Exercise goal.
What is to be transcribed is the run of lines opening with the one that has "More parts follow." and closing with the one that has "at=(x, 0, 0))", and only that run, exactly.
--- --- ---
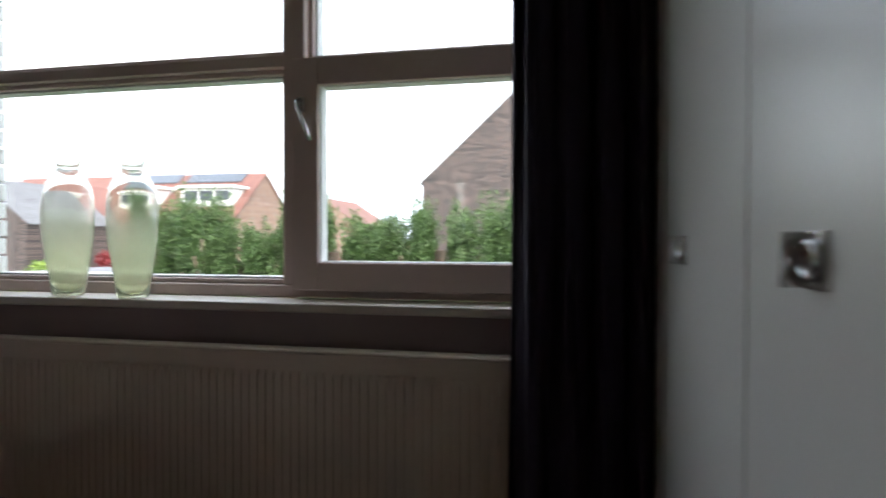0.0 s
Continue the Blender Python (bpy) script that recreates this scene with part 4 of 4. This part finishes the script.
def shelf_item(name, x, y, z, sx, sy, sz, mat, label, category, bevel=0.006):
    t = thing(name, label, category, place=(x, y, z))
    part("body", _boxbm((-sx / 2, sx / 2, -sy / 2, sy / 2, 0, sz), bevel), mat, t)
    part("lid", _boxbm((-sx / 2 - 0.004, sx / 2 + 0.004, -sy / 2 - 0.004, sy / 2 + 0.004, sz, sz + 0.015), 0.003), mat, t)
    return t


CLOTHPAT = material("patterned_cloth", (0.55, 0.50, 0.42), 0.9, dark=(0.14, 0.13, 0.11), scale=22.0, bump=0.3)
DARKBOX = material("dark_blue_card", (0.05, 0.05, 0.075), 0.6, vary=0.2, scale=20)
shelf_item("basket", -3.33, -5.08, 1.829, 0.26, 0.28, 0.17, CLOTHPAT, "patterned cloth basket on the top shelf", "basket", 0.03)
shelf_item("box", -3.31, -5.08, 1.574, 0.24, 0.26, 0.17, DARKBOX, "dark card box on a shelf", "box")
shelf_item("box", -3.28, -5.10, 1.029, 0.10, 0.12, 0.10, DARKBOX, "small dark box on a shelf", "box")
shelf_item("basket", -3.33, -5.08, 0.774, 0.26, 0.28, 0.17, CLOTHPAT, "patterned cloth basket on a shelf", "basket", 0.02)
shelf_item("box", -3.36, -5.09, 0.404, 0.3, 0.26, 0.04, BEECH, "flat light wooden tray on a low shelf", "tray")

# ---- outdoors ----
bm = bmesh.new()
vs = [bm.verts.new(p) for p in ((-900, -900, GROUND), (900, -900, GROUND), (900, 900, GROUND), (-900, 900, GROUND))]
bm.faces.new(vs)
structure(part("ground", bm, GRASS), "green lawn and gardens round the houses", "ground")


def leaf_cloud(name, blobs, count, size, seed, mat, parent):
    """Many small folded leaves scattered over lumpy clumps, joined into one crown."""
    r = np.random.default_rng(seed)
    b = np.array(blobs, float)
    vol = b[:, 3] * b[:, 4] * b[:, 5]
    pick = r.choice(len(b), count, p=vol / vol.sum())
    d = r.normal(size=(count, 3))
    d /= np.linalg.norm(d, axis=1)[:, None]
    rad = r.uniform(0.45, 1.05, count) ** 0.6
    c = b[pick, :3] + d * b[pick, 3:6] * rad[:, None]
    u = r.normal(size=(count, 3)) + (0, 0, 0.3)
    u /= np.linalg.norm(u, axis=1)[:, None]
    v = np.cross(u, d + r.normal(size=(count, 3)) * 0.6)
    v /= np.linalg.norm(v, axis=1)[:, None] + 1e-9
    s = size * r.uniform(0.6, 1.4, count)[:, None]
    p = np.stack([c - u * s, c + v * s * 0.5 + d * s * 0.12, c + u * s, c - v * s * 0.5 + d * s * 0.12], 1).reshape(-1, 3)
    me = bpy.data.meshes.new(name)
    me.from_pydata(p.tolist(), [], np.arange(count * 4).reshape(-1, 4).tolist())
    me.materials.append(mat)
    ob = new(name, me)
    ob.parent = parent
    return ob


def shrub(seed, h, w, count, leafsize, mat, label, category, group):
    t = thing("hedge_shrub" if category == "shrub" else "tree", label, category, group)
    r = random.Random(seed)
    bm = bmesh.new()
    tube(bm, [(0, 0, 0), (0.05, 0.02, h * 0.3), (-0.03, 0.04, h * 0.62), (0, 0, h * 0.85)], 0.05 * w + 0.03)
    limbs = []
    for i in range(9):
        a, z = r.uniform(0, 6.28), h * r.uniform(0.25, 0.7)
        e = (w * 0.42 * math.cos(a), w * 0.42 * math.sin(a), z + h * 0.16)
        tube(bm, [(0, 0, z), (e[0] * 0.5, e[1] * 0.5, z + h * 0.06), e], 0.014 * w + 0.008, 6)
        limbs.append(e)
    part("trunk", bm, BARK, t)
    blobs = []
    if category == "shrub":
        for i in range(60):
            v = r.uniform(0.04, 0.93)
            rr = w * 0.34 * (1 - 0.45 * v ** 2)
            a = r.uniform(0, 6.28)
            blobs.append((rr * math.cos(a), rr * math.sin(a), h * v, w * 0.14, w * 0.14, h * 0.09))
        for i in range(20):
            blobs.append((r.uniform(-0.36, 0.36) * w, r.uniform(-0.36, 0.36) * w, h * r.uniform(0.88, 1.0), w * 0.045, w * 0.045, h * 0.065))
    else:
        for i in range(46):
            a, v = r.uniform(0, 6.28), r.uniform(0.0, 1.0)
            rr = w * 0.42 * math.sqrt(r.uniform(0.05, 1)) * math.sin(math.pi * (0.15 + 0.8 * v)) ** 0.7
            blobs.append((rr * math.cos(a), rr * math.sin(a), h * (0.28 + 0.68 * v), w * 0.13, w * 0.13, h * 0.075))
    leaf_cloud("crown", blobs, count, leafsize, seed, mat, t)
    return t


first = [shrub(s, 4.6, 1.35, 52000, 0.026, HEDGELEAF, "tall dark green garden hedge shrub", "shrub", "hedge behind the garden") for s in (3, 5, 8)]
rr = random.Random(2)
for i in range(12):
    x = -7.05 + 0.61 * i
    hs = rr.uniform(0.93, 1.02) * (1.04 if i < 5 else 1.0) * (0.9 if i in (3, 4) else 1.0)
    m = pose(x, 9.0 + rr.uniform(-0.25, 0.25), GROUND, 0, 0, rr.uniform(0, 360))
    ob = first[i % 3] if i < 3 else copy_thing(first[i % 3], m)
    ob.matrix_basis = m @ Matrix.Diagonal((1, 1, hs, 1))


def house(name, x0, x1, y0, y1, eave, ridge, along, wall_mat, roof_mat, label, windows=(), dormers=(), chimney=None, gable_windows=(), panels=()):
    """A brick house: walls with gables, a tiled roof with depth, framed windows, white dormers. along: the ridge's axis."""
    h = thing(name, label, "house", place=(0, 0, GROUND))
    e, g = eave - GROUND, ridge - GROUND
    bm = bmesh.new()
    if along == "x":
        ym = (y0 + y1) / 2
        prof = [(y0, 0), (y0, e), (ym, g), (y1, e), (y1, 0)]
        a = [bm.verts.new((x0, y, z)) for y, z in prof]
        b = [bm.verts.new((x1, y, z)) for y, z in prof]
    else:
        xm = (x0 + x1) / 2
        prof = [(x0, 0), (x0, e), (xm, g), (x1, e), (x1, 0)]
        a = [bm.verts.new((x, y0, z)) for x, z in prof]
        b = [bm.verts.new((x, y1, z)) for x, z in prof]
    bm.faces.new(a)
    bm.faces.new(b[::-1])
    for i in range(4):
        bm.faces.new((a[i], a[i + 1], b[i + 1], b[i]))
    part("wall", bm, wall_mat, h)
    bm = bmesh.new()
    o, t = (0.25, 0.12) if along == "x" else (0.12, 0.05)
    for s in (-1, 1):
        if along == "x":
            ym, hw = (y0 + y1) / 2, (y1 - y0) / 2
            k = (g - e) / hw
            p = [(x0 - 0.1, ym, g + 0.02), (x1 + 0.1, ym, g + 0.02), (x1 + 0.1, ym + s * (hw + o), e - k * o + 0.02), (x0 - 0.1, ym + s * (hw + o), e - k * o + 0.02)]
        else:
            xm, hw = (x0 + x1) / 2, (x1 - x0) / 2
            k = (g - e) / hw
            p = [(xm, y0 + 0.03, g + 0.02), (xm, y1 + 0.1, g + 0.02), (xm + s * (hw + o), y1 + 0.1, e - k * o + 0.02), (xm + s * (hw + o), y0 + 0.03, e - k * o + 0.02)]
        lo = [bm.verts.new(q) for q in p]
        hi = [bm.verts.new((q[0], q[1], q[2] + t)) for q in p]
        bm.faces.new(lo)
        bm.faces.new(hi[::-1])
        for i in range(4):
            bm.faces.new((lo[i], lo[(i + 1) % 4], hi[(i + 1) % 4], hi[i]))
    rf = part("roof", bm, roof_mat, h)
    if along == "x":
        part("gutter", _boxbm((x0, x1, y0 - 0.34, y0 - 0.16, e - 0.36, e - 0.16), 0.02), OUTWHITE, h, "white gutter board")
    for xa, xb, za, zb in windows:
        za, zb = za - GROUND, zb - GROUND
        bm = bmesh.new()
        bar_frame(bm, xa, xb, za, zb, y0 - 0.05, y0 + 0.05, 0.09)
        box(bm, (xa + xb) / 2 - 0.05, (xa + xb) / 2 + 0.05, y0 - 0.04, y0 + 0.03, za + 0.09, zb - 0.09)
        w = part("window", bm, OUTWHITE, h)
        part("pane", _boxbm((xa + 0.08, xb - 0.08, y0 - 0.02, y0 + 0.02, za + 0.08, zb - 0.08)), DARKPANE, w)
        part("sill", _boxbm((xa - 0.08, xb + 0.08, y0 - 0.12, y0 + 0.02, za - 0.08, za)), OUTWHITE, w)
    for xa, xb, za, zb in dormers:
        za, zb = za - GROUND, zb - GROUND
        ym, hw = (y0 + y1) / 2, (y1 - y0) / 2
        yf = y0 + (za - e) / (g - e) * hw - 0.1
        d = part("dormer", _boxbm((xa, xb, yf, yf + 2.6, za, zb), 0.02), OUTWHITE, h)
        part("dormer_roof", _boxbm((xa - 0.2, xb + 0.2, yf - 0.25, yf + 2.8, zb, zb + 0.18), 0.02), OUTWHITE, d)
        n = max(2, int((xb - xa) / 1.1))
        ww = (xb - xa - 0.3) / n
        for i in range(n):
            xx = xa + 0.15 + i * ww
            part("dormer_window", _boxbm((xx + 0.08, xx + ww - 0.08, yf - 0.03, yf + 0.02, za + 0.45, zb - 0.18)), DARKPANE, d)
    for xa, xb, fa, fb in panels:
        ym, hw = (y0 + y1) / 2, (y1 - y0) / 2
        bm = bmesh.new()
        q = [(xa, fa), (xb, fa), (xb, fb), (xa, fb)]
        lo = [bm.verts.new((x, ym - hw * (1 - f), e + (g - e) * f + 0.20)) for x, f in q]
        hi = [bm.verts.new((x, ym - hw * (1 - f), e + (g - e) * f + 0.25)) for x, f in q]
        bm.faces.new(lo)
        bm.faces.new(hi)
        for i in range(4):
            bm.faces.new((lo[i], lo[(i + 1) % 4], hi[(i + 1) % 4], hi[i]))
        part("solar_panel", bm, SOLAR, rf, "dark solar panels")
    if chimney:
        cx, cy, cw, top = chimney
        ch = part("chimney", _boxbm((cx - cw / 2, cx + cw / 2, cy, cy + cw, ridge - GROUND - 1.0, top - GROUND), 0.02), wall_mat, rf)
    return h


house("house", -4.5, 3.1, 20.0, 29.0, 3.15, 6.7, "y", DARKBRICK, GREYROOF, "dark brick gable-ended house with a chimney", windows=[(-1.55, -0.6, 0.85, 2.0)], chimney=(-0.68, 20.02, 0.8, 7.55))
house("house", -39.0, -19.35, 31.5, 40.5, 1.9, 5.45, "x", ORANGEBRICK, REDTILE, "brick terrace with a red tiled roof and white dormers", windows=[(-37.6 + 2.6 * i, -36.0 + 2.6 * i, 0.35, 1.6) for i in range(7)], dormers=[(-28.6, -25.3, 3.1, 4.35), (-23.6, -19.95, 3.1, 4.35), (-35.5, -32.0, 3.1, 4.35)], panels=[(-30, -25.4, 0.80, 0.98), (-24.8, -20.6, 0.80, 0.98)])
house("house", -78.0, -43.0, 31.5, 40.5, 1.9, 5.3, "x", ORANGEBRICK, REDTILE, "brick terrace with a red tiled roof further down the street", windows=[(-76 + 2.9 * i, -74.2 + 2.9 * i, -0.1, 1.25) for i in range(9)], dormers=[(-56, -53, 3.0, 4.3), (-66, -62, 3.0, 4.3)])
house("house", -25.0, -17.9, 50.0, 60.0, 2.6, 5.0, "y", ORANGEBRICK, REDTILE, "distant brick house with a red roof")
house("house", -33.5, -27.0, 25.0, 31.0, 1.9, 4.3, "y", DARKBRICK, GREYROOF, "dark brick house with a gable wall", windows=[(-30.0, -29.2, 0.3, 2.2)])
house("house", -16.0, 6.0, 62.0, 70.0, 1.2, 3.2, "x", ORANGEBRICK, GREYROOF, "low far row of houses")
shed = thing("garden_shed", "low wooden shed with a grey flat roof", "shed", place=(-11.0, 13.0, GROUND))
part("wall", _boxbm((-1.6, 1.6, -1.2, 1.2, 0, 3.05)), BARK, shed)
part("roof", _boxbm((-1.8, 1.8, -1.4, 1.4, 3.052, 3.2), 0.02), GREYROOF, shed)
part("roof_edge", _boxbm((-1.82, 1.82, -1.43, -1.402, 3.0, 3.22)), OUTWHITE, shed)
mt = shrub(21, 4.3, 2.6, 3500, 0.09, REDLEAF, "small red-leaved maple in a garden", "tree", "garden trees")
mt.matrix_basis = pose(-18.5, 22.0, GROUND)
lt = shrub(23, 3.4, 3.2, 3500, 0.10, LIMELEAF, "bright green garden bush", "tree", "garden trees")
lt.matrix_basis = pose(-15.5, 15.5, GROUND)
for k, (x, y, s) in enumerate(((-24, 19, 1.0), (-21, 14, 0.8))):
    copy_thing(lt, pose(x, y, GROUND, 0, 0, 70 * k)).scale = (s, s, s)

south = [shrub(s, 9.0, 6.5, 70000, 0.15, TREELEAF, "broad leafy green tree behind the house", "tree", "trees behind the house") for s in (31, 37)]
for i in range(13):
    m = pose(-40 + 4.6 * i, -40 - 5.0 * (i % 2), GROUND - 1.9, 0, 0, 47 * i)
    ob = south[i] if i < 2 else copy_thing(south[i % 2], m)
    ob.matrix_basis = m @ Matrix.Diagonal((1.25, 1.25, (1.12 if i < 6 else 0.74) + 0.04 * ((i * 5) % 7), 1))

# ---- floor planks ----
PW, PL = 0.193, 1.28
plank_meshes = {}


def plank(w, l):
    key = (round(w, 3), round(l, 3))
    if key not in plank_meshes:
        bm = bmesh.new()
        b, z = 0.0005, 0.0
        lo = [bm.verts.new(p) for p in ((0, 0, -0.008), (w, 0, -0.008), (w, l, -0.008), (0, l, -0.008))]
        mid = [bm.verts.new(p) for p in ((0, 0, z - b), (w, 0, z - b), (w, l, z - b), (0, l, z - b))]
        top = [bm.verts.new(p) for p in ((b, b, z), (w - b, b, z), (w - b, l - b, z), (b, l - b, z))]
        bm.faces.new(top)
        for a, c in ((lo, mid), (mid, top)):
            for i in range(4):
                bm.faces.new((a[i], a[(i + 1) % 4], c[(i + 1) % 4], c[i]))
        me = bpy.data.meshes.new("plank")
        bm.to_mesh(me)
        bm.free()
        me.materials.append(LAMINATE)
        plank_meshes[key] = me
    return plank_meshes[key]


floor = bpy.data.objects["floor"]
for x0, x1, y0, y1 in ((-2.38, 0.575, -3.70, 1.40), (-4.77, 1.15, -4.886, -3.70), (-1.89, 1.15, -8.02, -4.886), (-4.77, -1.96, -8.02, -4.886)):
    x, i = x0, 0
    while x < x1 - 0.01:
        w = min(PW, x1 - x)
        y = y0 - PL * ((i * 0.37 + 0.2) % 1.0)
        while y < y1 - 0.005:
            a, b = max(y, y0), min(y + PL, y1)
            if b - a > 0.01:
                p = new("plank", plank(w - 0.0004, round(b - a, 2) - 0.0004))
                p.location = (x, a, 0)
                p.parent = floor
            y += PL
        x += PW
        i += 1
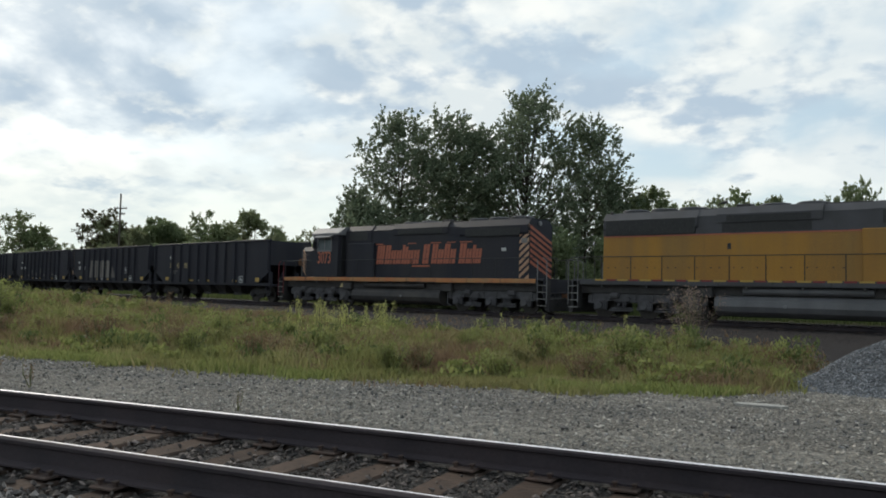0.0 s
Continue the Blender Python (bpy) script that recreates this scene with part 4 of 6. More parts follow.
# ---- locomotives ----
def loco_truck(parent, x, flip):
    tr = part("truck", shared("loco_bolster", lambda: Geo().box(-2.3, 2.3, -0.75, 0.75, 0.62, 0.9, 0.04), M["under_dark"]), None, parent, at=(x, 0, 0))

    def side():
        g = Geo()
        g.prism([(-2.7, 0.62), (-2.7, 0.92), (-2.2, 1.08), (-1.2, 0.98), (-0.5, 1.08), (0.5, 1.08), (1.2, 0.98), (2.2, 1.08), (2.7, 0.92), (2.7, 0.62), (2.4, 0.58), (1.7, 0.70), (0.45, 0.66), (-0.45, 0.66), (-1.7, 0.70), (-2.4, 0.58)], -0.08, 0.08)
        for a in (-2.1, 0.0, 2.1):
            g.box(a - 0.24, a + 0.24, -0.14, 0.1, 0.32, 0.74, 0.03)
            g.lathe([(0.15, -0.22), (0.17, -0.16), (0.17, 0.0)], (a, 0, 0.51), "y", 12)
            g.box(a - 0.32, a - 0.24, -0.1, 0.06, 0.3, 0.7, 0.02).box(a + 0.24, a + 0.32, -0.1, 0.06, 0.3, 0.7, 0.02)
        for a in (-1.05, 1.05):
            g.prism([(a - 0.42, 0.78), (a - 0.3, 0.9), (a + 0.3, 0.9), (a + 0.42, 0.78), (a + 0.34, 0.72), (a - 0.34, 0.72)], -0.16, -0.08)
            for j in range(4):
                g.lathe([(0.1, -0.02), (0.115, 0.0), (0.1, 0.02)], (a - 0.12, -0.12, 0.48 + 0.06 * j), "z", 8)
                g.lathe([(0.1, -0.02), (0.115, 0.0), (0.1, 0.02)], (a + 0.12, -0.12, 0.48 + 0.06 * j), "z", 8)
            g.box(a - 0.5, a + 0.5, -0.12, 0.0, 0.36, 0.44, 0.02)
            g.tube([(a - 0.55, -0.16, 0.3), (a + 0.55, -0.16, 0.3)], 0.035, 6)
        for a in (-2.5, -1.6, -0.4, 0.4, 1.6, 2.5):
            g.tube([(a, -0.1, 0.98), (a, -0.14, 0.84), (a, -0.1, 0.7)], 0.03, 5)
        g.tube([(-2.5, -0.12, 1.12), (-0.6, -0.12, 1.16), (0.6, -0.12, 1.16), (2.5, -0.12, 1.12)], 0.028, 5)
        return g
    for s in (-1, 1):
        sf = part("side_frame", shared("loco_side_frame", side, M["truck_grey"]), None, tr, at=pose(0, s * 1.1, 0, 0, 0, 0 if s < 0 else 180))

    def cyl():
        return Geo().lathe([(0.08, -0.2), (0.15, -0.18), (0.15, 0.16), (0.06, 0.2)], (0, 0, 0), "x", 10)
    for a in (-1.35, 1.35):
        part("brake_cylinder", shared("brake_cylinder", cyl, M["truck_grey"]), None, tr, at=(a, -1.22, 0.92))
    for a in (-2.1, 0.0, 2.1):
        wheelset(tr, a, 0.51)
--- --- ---
Task answer.
Continue the Blender Python (bpy) script that recreates this scene with part 4 of 6. More parts follow.
# ---- locomotives ----
def loco_truck(parent, x, flip):
    tr = part("truck", shared("loco_bolster", lambda: Geo().box(-2.3, 2.3, -0.75, 0.75, 0.62, 0.9, 0.04), M["under_dark"]), None, parent, at=(x, 0, 0))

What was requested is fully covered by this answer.